Reality: I have been hitting it hard. And thinking about it in those terms -- the reality of the situation.
Reality: I think that is part of the reason I have been able to incorporate some of Rob's things into MY life. It is not a matter of worrying what he would think. Or of having to worry that if I used something it better be perfect when I return it.
Reality: I can't come home from the barn and tell him what wonderful things Cici and I did today.
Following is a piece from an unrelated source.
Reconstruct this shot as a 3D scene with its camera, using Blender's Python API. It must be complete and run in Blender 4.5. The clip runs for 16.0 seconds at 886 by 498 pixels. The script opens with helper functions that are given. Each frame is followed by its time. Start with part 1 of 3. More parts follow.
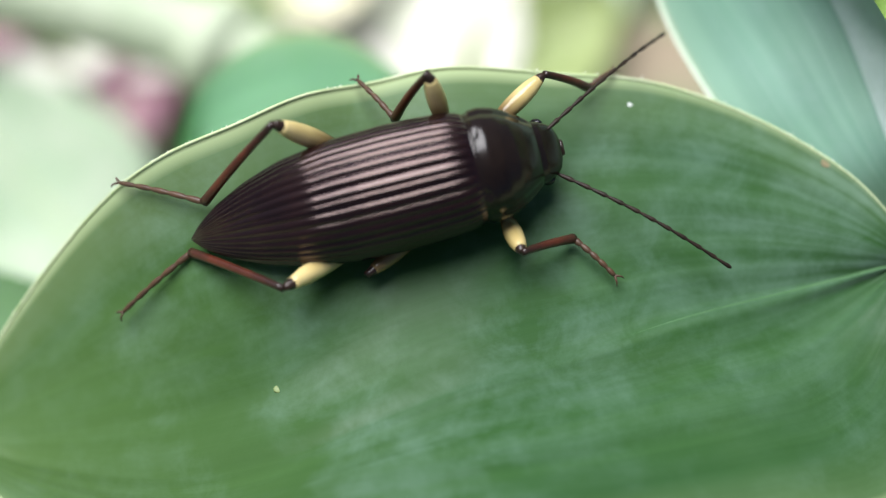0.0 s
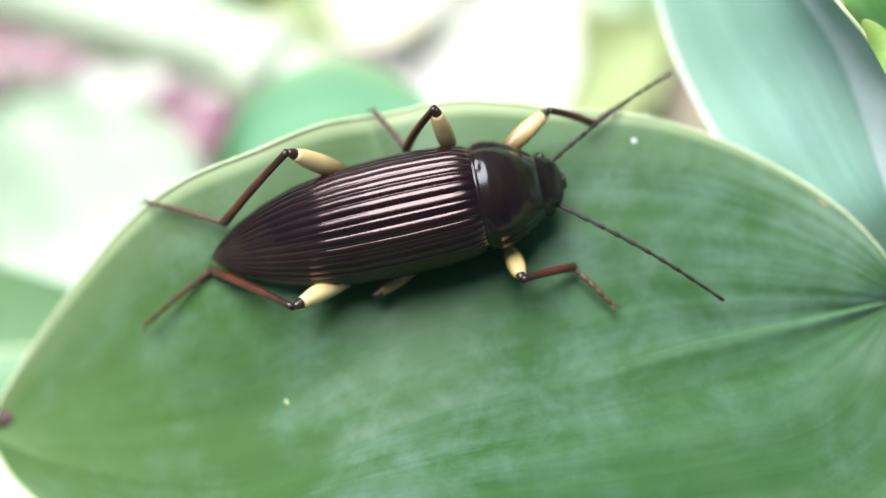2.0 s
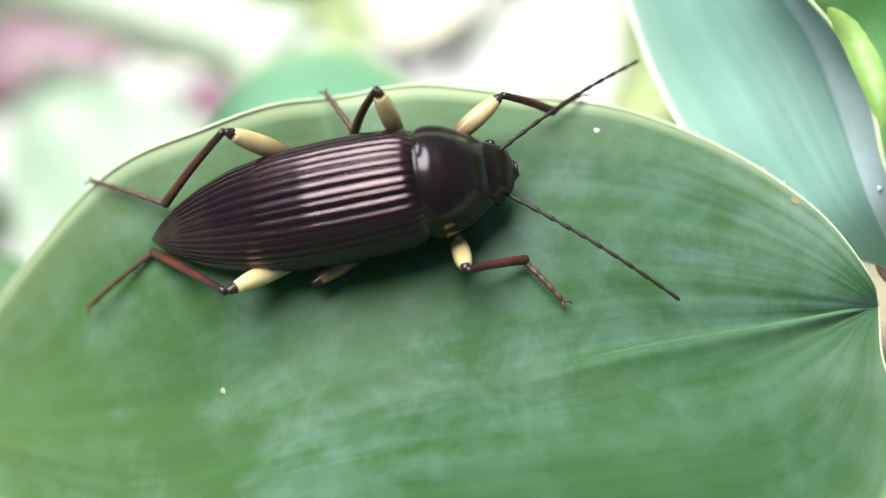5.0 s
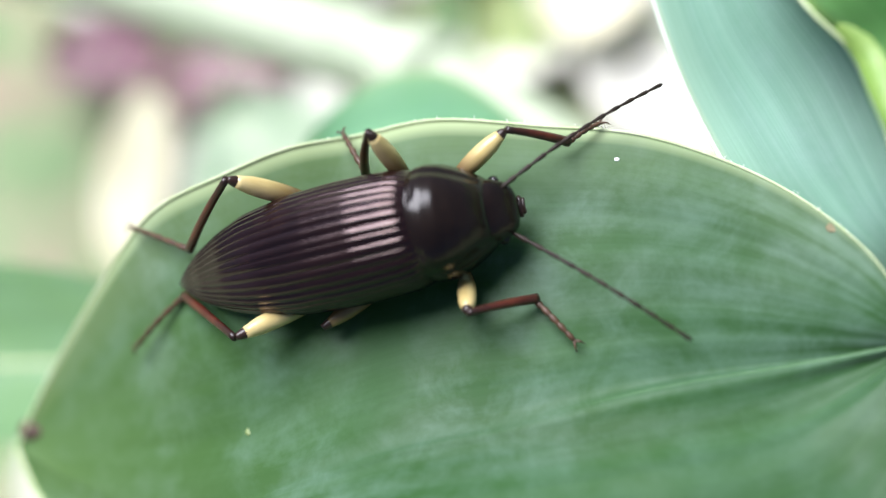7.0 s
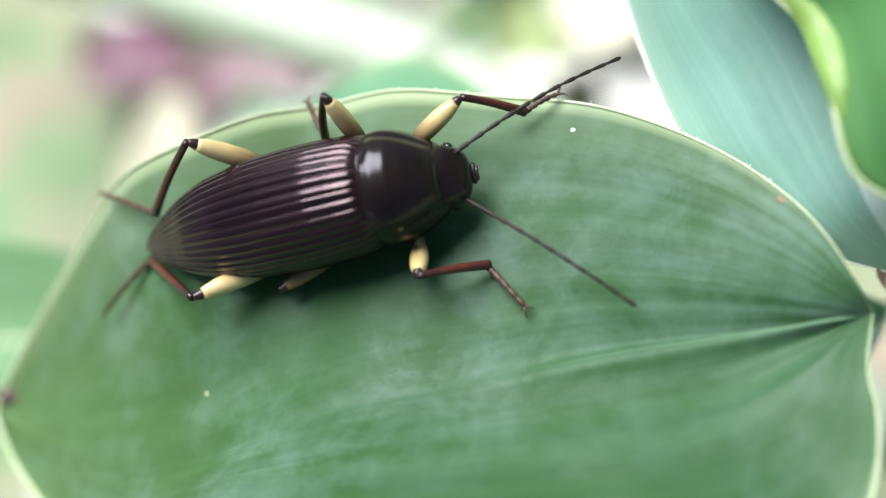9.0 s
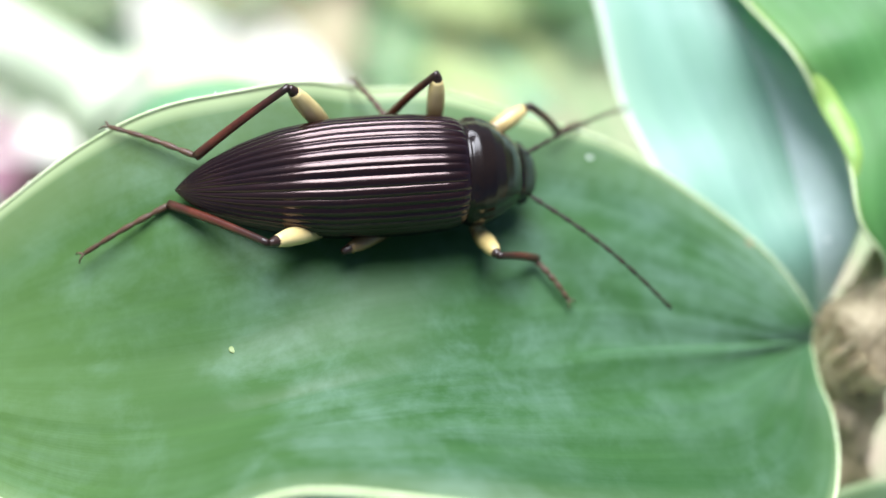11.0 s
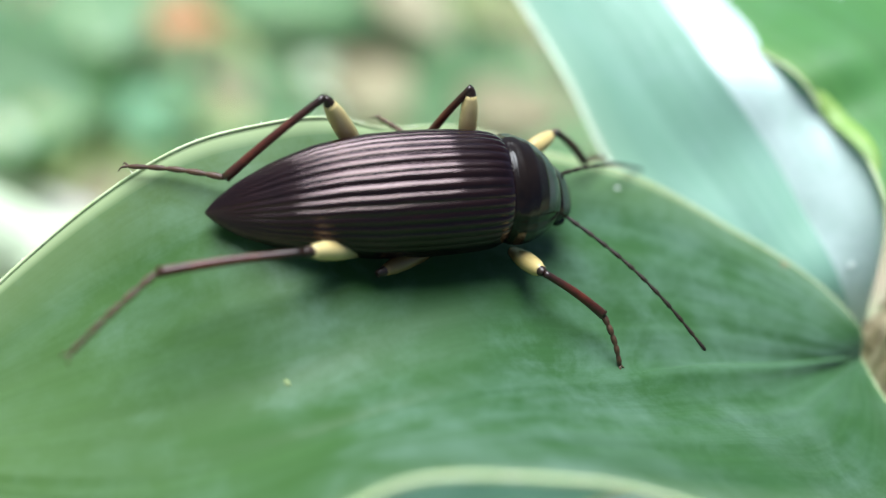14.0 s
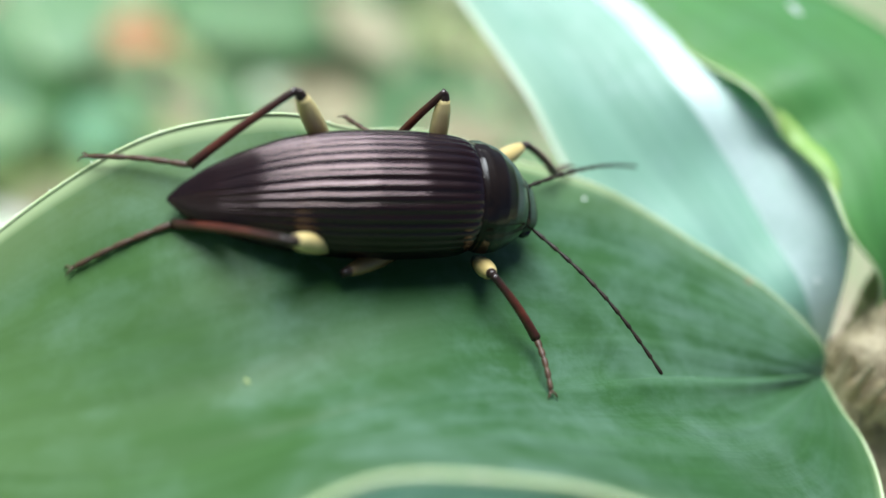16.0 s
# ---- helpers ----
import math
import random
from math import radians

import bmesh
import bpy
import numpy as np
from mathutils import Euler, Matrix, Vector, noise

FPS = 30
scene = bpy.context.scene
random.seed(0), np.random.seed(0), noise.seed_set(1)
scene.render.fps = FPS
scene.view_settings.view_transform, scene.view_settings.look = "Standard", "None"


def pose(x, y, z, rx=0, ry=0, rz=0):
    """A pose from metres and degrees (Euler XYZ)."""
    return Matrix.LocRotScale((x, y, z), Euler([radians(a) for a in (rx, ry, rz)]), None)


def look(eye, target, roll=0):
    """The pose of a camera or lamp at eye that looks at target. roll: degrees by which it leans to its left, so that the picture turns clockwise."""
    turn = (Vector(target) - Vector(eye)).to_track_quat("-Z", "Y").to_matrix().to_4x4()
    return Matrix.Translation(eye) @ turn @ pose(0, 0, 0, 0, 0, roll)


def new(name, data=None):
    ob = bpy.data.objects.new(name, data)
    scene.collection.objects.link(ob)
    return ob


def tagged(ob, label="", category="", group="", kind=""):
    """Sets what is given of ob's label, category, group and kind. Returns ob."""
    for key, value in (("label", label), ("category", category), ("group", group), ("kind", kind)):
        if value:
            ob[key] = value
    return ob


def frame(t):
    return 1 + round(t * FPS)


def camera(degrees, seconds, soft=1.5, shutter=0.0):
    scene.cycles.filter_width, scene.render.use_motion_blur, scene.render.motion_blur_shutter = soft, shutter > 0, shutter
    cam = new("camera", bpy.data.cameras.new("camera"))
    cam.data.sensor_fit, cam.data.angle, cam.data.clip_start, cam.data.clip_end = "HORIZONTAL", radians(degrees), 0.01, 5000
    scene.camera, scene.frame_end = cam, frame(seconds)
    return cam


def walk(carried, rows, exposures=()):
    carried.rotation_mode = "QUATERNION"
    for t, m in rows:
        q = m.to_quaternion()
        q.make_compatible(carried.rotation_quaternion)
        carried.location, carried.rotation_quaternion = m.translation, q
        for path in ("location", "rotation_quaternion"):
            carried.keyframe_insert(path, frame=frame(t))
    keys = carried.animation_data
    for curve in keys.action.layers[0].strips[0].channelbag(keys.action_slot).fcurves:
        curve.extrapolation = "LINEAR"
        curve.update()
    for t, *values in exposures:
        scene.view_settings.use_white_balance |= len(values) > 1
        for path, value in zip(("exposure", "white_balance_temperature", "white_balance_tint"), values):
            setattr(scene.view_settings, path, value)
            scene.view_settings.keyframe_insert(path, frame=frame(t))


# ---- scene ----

Reality: There is no one to share at the level we always shared.
Reality: He is not here.
Reality: He is not coming back.
Reality: He is not here and won't be here again.
Reality: Not ever.
I am trying to keep moving. The temptation to crawl into bed and stay there is overwhelming. But fortunately, I have Cici calling me. And I admit that if I skip a day and do not go out to see her, I pay a price. To myself. I have to get out. I have to keep moving. I have to keep living. Apparently.
So, I'll tell you what I so yearn to tell Rob. I am playing with Cici at liberty and we are walking and trotting together. I am walking next to her, she doesn't have a halter or anything on and she just sticks with me. When I up my energy, she trots with me. We are really connected this morning and I thought... hmm, I wonder if I can get her to stay in sync with me and canter. And she does! It's the first time I have tried this. And she is right with me. My heart is so open. I am a little girl playing horse. I am flying. My beautiful palomino mare is right with me. And when I come back down to earth I am crying. Sobbing.
California showed me I can be out there. But the rubber band stretched too far, and I am pulled back in the other direction -- to grief. It is worse, OK different, than the roller coaster. Two sides of the same coin that somehow someway, someday, I will be able to integrate into one. But for now I swing between the two.